→ AVAILABLE RECORDS
-*-*-

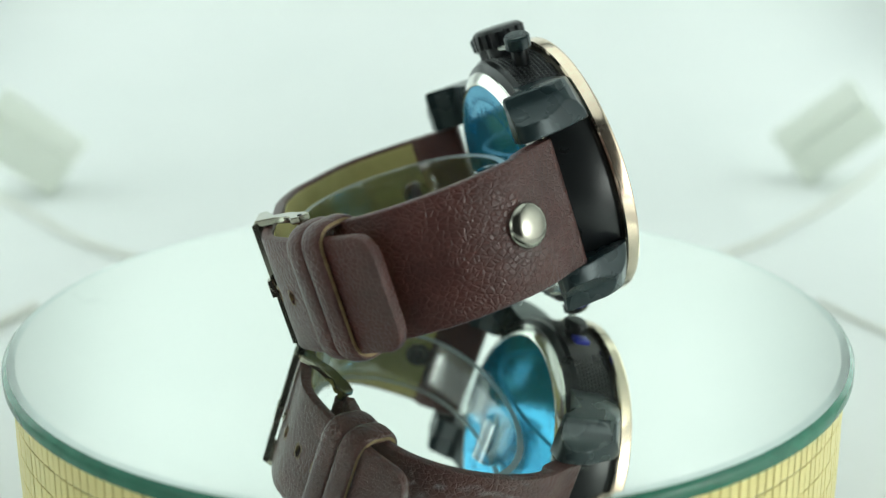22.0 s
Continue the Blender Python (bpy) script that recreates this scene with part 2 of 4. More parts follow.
ACRYLIC_RIM = varied(material("frosted_acrylic_edge", (0.75, 0.82, 0.82), 0.15, 0.0), ((0.7, 0.78, 0.79), (0.8, 0.87, 0.87)), 200.0)
ACRYLIC_RIM.node_tree.nodes["Principled BSDF"].inputs["Transmission Weight"].default_value = 0.3


# ---------------------------------------------------------------- building helpers
def part(name, bm, mat, parent, label="", at=(0, 0, 0), turn=None, sharp=32):
    """Links a bmesh, in millimetres, as one mesh under a thing or a part."""
    bmesh.ops.recalc_face_normals(bm, faces=bm.faces)
    if bm.calc_volume(signed=True) < 0:
        bmesh.ops.reverse_faces(bm, faces=bm.faces)
    for f in bm.faces:
        f.smooth = True
    for e in bm.edges:
        e.smooth = len(e.link_faces) == 2 and e.calc_face_angle(0) < radians(sharp)
    me = bpy.data.meshes.new(name)
    bm.to_mesh(me)
    bm.free()
    me.transform(Matrix.Scale(MM, 4))
    me.materials.append(mat)
    ob = new(name, me)
    ob.parent = parent
    ob.matrix_basis = Matrix.Translation(Vector(at) * MM) @ (turn or Matrix())
    if label:
        tagged(ob, label)
    return ob


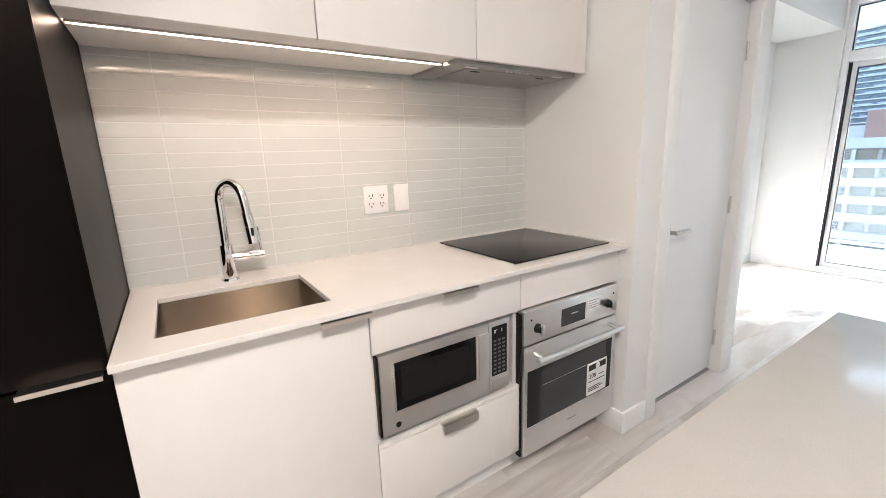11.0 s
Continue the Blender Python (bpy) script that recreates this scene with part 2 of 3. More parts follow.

-*-*-

→ WHAT YOU HAVE TO DO
Transcribe the material exactly, keeping every word and none of the pictures.

→ COMPLETE RESPONSE
22.0 s
Continue the Blender Python (bpy) script that recreates this scene with part 2 of 4. More parts follow.
ACRYLIC_RIM = varied(material("frosted_acrylic_edge", (0.75, 0.82, 0.82), 0.15, 0.0), ((0.7, 0.78, 0.79), (0.8, 0.87, 0.87)), 200.0)
ACRYLIC_RIM.node_tree.nodes["Principled BSDF"].inputs["Transmission Weight"].default_value = 0.3


# ---------------------------------------------------------------- building helpers
def part(name, bm, mat, parent, label="", at=(0, 0, 0), turn=None, sharp=32):
    """Links a bmesh, in millimetres, as one mesh under a thing or a part."""
    bmesh.ops.recalc_face_normals(bm, faces=bm.faces)
    if bm.calc_volume(signed=True) < 0:
        bmesh.ops.reverse_faces(bm, faces=bm.faces)
    for f in bm.faces:
        f.smooth = True
    for e in bm.edges:
        e.smooth = len(e.link_faces) == 2 and e.calc_face_angle(0) < radians(sharp)
    me = bpy.data.meshes.new(name)
    bm.to_mesh(me)
    bm.free()
    me.transform(Matrix.Scale(MM, 4))
    me.materials.append(mat)
    ob = new(name, me)
    ob.parent = parent
    ob.matrix_basis = Matrix.Translation(Vector(at) * MM) @ (turn or Matrix())
    if label:
        tagged(ob, label)
    return ob


11.0 s
Continue the Blender Python (bpy) script that recreates this scene with part 2 of 3. More parts follow.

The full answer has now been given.